**Records excerpted from a collection:**
◇ ◇ ◇

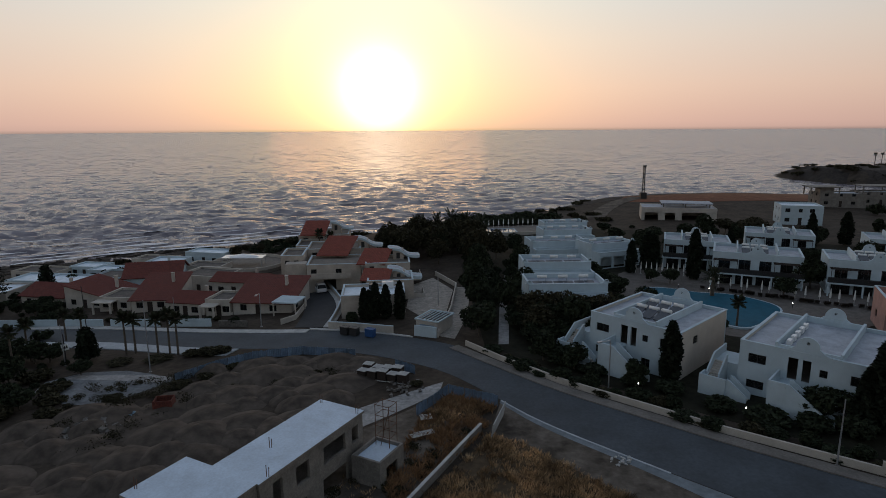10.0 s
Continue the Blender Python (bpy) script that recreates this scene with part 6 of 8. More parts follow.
# ---- plants ----
def leaf_mesh(name, pts, size, mat, seed, flat=0.35, n_side=1):
    """Many small leaf clumps as bent quads, at the given points."""
    rng = np.random.default_rng(seed)
    p = np.asarray(pts, float)
    n = len(p)
    u = rng.normal(size=(n, 3)); u /= np.linalg.norm(u, axis=1)[:, None]
    v = np.cross(u, rng.normal(size=(n, 3))); v /= np.linalg.norm(v, axis=1)[:, None]
    s = (size * rng.uniform(0.6, 1.3, n))[:, None]
    q = np.stack([p - u * s, p - v * s * 0.55, p + u * s, p + v * s * 0.55], 1).reshape(-1, 3)
    me = bpy.data.meshes.new(name)
    me.from_pydata(q.tolist(), [], [(4 * i, 4 * i + 1, 4 * i + 2, 4 * i + 3) for i in range(n)])
    me.materials.append(MAT[mat])
    return me


def lump_points(lumps, n, seed, shell=0.55):
    """Points in the outer parts of a set of ellipsoids (x, y, z, rx, ry, rz)."""
    rng = np.random.default_rng(seed)
    vol = np.array([l[3] * l[4] * l[5] for l in lumps]) ** 0.67
    k = rng.choice(len(lumps), n, p=vol / vol.sum())
    L = np.array(lumps)[k]
    d = rng.normal(size=(n, 3)); d /= np.linalg.norm(d, axis=1)[:, None]
    r = rng.uniform(shell, 1.0, n) ** 0.5
    return L[:, :3] + d * L[:, 3:] * r[:, None] * rng.uniform(0.9, 1.08, (n, 1))


def proto_tree(name, seed, h, spread, leaves, size, mat, label, trunk=0.28, low=0.32, trunk_r=0.16):
    """A tapered trunk with limbs and a crown of leaf clumps; height h, crown width 2*spread."""
    rnd = random.Random(seed)
    t = thing(name, pose(0, 0, 0), label, name.split("_")[-1])
    bm = bmesh.new()
    top = h * low
    tube(bm, (0, 0, -0.4), (rnd.uniform(-0.1, 0.1), rnd.uniform(-0.1, 0.1), top), trunk_r, 8, trunk_r * 0.7)
    lumps = []
    for i in range(9):
        a = i * 2.4 + rnd.uniform(-0.4, 0.4)
        r = spread * rnd.uniform(0.3, 0.66)
        z = h * rnd.uniform(low + 0.08, 0.78)
        c = (r * math.cos(a), r * math.sin(a), z)
        tube(bm, (0, 0, top * 0.85), c, trunk_r * 0.5, 6, 0.03)
        s = spread * rnd.uniform(0.36, 0.56)
        lumps.append((*c, s, s, s * rnd.uniform(0.7, 1.0) * min(1.2, h / spread * 0.5)))
    lumps.append((0, 0, h * 0.72, spread * 0.6, spread * 0.6, h * 0.27))
    part("trunk", bm, "bark", t)
    me = leaf_mesh("crown", lump_points(lumps, leaves, seed), size, mat, seed)
    ob = new("crown", me)
    ob.parent = t
    return t


def proto_bush(seed, leaves, size, mat, label, squash=1.0):
    """A dense dome of leaf clumps, one metre in radius."""
    rnd = random.Random(seed)
    t = thing("bush", pose(0, 0, 0), label, "bush")
    lumps = [(0, 0, 0.75 * squash, 0.8, 0.8, 0.75 * squash)]
    for i in range(11):
        a, e = i * 2.4, rnd.uniform(0.1, 1.2)
        s = rnd.uniform(0.28, 0.45)
        lumps.append((0.62 * math.cos(a) * math.cos(e), 0.62 * math.sin(a) * math.cos(e), (0.5 + 0.75 * math.sin(e)) * squash, s, s, s * squash))
    pts = lump_points(lumps, leaves, seed, 0.45)
    pts[:, 2] = np.abs(pts[:, 2])
    ob = new("crown", leaf_mesh("crown", pts, size, mat, seed))
    ob.parent = t
    bm = bmesh.new()
    for i in range(5):
        a = i * 1.26
        tube(bm, (0, 0, -0.15), (0.5 * math.cos(a), 0.5 * math.sin(a), 0.7 * squash), 0.035, 5, 0.012)
    part("stems", bm, "bark", t)
    return t


def proto_cypress(seed, label):
    """A narrow upright cypress, ten metres high."""
    t = thing("cypress_tree", pose(0, 0, 0), label, "tree")
    rng = np.random.default_rng(seed)
    n = 1700
    z = rng.uniform(0.04, 1.0, n)
    prof = np.interp(z, [0, 0.06, 0.3, 0.65, 0.9, 1.0], [0.45, 0.8, 1.0, 0.86, 0.42, 0.05])
    a = rng.uniform(0, 2 * np.pi, n)
    lob = 1 + 0.16 * np.sin(a * 3 + z * 9) + 0.12 * np.sin(a * 5 - z * 17)
    r = 1.15 * prof * lob * np.sqrt(rng.uniform(0.35, 1.0, n))
    pts = np.stack([r * np.cos(a), r * np.sin(a), z * 10], 1)
    me = leaf_mesh("crown", pts, 0.42, "cypress", seed)
    ob = new("crown", me)
    ob.parent = t
    bm = bmesh.new()
    tube(bm, (0, 0, -0.4), (0, 0, 7), 0.16, 8, 0.03)
    part("trunk", bm, "bark", t)
    return t


def frond_mesh(L, droop, seed, wide=0.42):
    """A palm frond that arches out along +x: a rachis with two rows of leaflets."""
    rnd = random.Random(seed)
    vs, fs = [], []
    n = 26

    def spine(k):
        return Vector((L * (k - 0.12 * k ** 3), 0, L * (0.45 * k - droop * k * k)))
    for i in range(n):
        k0, k1 = i / n, (i + 1) / n
        w = 0.035 * (1 - 0.7 * k0)
        a, b = spine(k0), spine(k1)
        j = len(vs)
        vs += [a + Vector((0, -w, 0)), a + Vector((0, w, 0)), b + Vector((0, w, 0)), b + Vector((0, -w, 0)), a + Vector((0, 0, -w)), b + Vector((0, 0, -w))]
        fs += [(j, j + 1, j + 2, j + 3), (j, j + 3, j + 5, j + 4), (j + 1, j + 4, j + 5, j + 2)]
        if k0 > 0.12:
            for s in (-1, 1):
                l = wide * L * 0.42 * (math.sin(math.pi * (k0 * 0.85 + 0.15)) ** 0.6) * rnd.uniform(0.8, 1.1)
                d = Vector((0.55 + 0.5 * k0, s, -0.28 - 0.3 * rnd.random())).normalized() * l
                up = Vector((0.05, 0, 0.0))
                j = len(vs)
                vs += [a - up, a + up, a + d * 0.6 + up * 0.9 + Vector((0, 0, 0.02)), a + d, a + d * 0.6 - up * 0.9]
                fs += [(j, j + 1, j + 2, j + 3, j + 4)]
    me = bpy.data.meshes.new("frond")
    me.from_pydata([tuple(v) for v in vs], [], fs)
    me.materials.append(MAT["palm"])
    return me


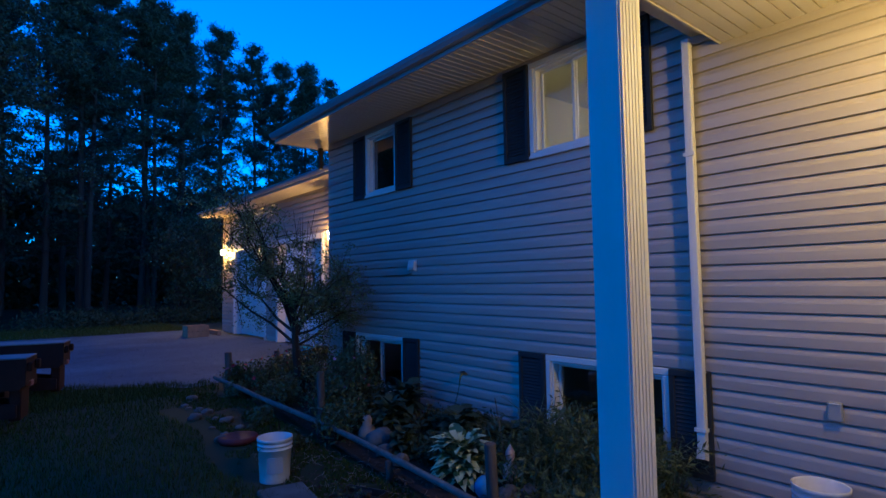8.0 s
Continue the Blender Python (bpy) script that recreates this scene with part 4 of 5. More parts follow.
PAIL = material("white_bucket_plastic", (0.68, 0.69, 0.7), 0.4, color2=(0.55, 0.55, 0.54), scale=6, fine=40)
bucket((3.61, 5.44, SLAB), "bucket", "white plastic pail on the porch slab", PAIL, 0.42, 0.158, "white buckets", radians(150))
b = bucket((1.52, 9.23, land(1.52, 9.23)), "bucket", "white plastic pail with grey label by the flower bed", PAIL, 0.40, 0.155, "white buckets", radians(20))
part("label_patch", prism([(0.15 * math.cos(a), 0.15 * math.sin(a)) for a in (radians(200 + 8 * k) for k in range(8))] + [(0.145 * math.cos(a), 0.145 * math.sin(a)) for a in (radians(256 - 8 * k) for k in range(8))], "z", 0.1, 0.24), material("grey_label", (0.4, 0.42, 0.45), 0.6), b)
bucket((4.28, 14.3, land(4.28, 14.3) + 0.012), "bucket", "turquoise plastic bucket on the gravel by the garage", material("turquoise_plastic", (0.01, 0.36, 0.52), 0.4), 0.3, 0.16, "", 0.4)


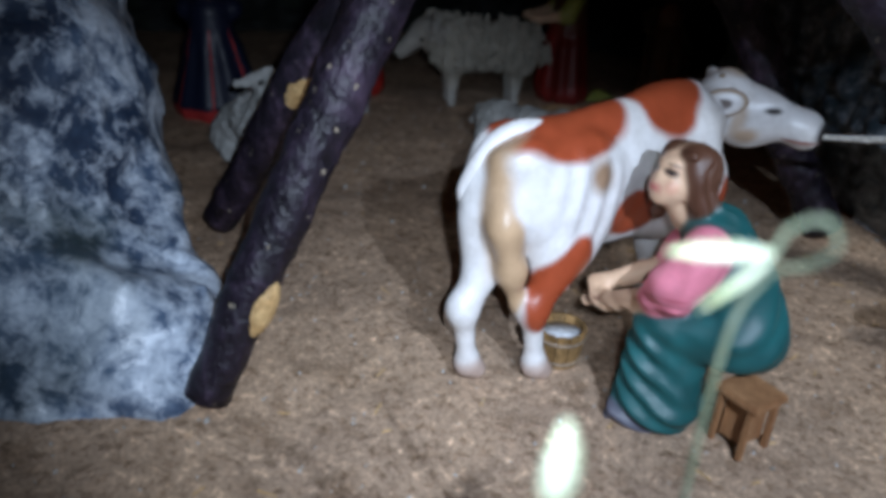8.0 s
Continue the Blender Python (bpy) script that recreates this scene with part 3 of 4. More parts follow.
def cow_mesh():
    w = WHITE
    f = [ell((0.033, 0, 0.101), (0.0295, 0.0205, 0.0300), w), ell((0.080, 0.003, 0.097), (0.055, 0.0190, 0.035), w), ell((0.122, 0.002, 0.087), (0.036, 0.0205, 0.029), w), ell((0.118, 0.012, 0.113), (0.034, 0.0150, 0.026), w),
         ell((0.017, 0.010, 0.119), (0.011, 0.008, 0.008), w), ell((0.019, -0.010, 0.119), (0.011, 0.008, 0.008), w),
         cap((0.034, 0, 0.1255), (0.135, 0.013, 0.1310), 0.006, 0.008, w),
         cap((0.134, 0.012, 0.112), (0.181, 0.035, 0.116), 0.0195, 0.0112, w), cap((0.142, 0.006, 0.088), (0.172, 0.025, 0.099), 0.0145, 0.0088, w),
         cap((0.187, 0.034, 0.1195), (0.2170, -0.0005, 0.1090), 0.0150, 0.0100, w), ell((0.197, 0.0220, 0.1105), (0.0205, 0.0112, 0.0175), w, (0, 6, -48)), ell((0.1885, 0.0320, 0.1300), (0.0085, 0.0080, 0.0075), w), ell((0.2195, -0.0035, 0.1065), (0.0088, 0.0096, 0.0092), w, (0, 0, -48)),
         ell((0.2000, 0.0090, 0.1215), (0.0055, 0.0032, 0.0030), w, (0, 0, -48))]
    for y0, x0, y1, x1 in ((0.0110, 0.017, 0.0030, 0.0030), (-0.0115, 0.043, -0.0125, 0.0330)):
        f += [ell((x0 + 0.006, y0 * 0.88, 0.090), (0.023, 0.0112, 0.036), w, (0, 10, 0)),
              cap((x0, (y0 * 2 + y1) / 3, 0.070), (x1 - 0.003, y1, 0.043), 0.0118, 0.0064, w),
              cap((x1 - 0.004, y1, 0.041), (x1, y1, 0.011), 0.0056, 0.0044, w), ell((x1 - 0.006, y1, 0.043), (0.0044, 0.0044, 0.0065), w),
              cap((x1 + 0.001, y1, 0.0080), (x1 + 0.005, y1 - 0.001, 0.0048), 0.0064, 0.0052, HOOF)]
    for y, x in ((0.0170, 0.136), (-0.0050, 0.148)):
        f += [cap((0.136, y * 0.95, 0.084), (x - 0.004, y, 0.045), 0.0125, 0.0074, w), cap((x - 0.003, y, 0.045), (x, y, 0.011), 0.0070, 0.0054, w), cap((x + 0.001, y, 0.0080), (x + 0.005, y, 0.0048), 0.0064, 0.0052, HOOF)]
    f += [ell((0.050, 0.0, 0.067), (0.018, 0.013, 0.013), (0.66, 0.44, 0.36)), cap((0.052, -0.007, 0.058), (0.052, -0.007, 0.046), 0.0034, 0.0020, (0.66, 0.40, 0.34)), cap((0.060, 0.006, 0.058), (0.060, 0.006, 0.048), 0.0034, 0.0020, (0.66, 0.40, 0.34)),
          ell((0.022, 0.0125, 0.098), (0.018, 0.0105, 0.030), w),
          ell((0.015, 0.0075, 0.092), (0.0145, 0.0090, 0.029), w), cap((0.009, -0.005, 0.117), (0.0105, -0.0100, 0.088), 0.0036, 0.0060, TAN), cap((0.0095, -0.0105, 0.088), (0.016, -0.010, 0.064), 0.0062, 0.0052, TAN), cap((0.016, -0.010, 0.064), (0.020, -0.009, 0.046), 0.0050, 0.0020, TAN)]

    def paint(v, col):
        tan_tail = (np.abs(col - np.array(TAN)).sum(-1) < 0.25)[:, None]
        base = col
        for c, r, turn in (((0.0415, 0, 0.137), (0.0375, 0.032, 0.0235), (0, 0, 0)), ((0.109, 0.012, 0.146), (0.026, 0.034, 0.037), (0, 0, 0)),
                           ((0.0375, -0.020, 0.058), (0.0120, 0.022, 0.028), (0, 28, 0)), ((0.082, -0.020, 0.082), (0.0160, 0.016, 0.0155), (0, 0, 0)),
                           ((0.141, -0.017, 0.074), (0.010, 0.016, 0.021), (0, 15, 0)), ((0.070, 0.026, 0.080), (0.020, 0.014, 0.020), (0, 0, 0))):
            k = soft_inside(v, c, r, 0.08, turn)
            col = col * (1 - k) + np.array(RED_BROWN) * k
        col = np.where(tan_tail, base, col)
        for c, r, tone, strength in (((0.055, -0.022, 0.109), (0.0068, 0.010, 0.0080), (0.24, 0.14, 0.075), 0.95), ((0.007, -0.0080, 0.093), (0.015, 0.0062, 0.036), TAN, 0.9), ((0.013, -0.0030, 0.121), (0.013, 0.0070, 0.010), TAN, 0.8),
                                     # the TAN spot in this row paints the shadow below the jaw
                                     ((0.184, 0.0170, 0.114), (0.0036, 0.006, 0.012), (0.46, 0.33, 0.22), 0.7), ((0.189, 0.0120, 0.102), (0.006, 0.008, 0.0055), TAN, 0.8)):
            k = soft_inside(v, c, r, 0.4) * strength
            col = col * (1 - k) + np.array(tone) * k
        for c, r, tone in (((0.2225, -0.0125, 0.1080), (0.0080, 0.0080, 0.0066), BLACK), ((0.1980, 0.0065, 0.1190), (0.0056, 0.0056, 0.0023), BLACK),
                           ((0.2100, -0.0060, 0.1025), (0.0110, 0.0090, 0.0013), (0.35, 0.15, 0.12)), ((0.190, 0.034, 0.1345), (0.008, 0.010, 0.0045), (0.40, 0.27, 0.16))):
            k = soft_inside(v, c, r, 0.25)
            col = col * (1 - k) + np.array(tone) * k
        return col
    ribs = lambda g: 0.0007 * np.sin((g[..., 0] - 0.2 * g[..., 2]) * 520) * step(0.013, 0.021, np.abs(g[..., 1])) * step(0.15, 0.10, g[..., 0]) * step(0.02, 0.04, g[..., 0]) * step(0.07, 0.085, g[..., 2])
    return sculpt("cow", f, 0.0014, 0.0080, SATIN_PAINT, ribs, paint, 0.5)


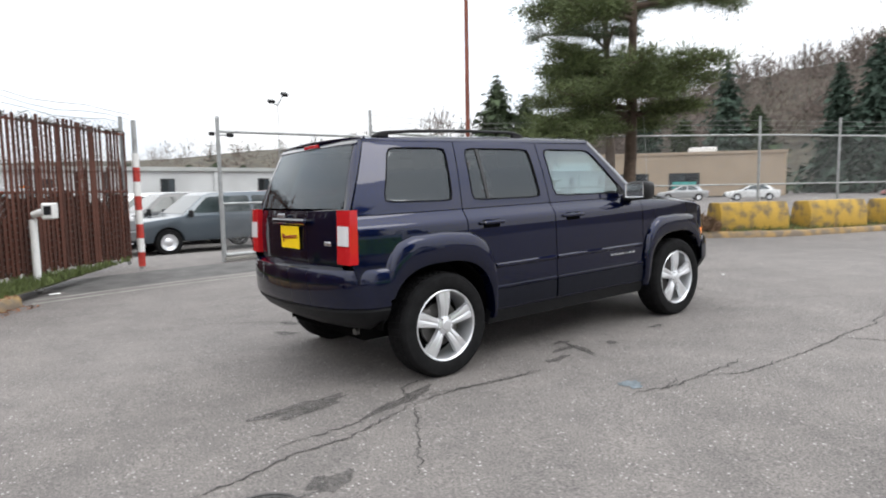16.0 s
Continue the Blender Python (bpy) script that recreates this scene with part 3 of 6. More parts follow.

◇ ◇ ◇

**PROBLEM STATEMENT:** Pick out the lines above containing the word "scene", then copy them.

**THE SOLUTION:**
Continue the Blender Python (bpy) script that recreates this scene with part 6 of 8. More parts follow.
Continue the Blender Python (bpy) script that recreates this scene with part 4 of 5. More parts follow.
Continue the Blender Python (bpy) script that recreates this scene with part 3 of 4. More parts follow.
Continue the Blender Python (bpy) script that recreates this scene with part 3 of 6. More parts follow.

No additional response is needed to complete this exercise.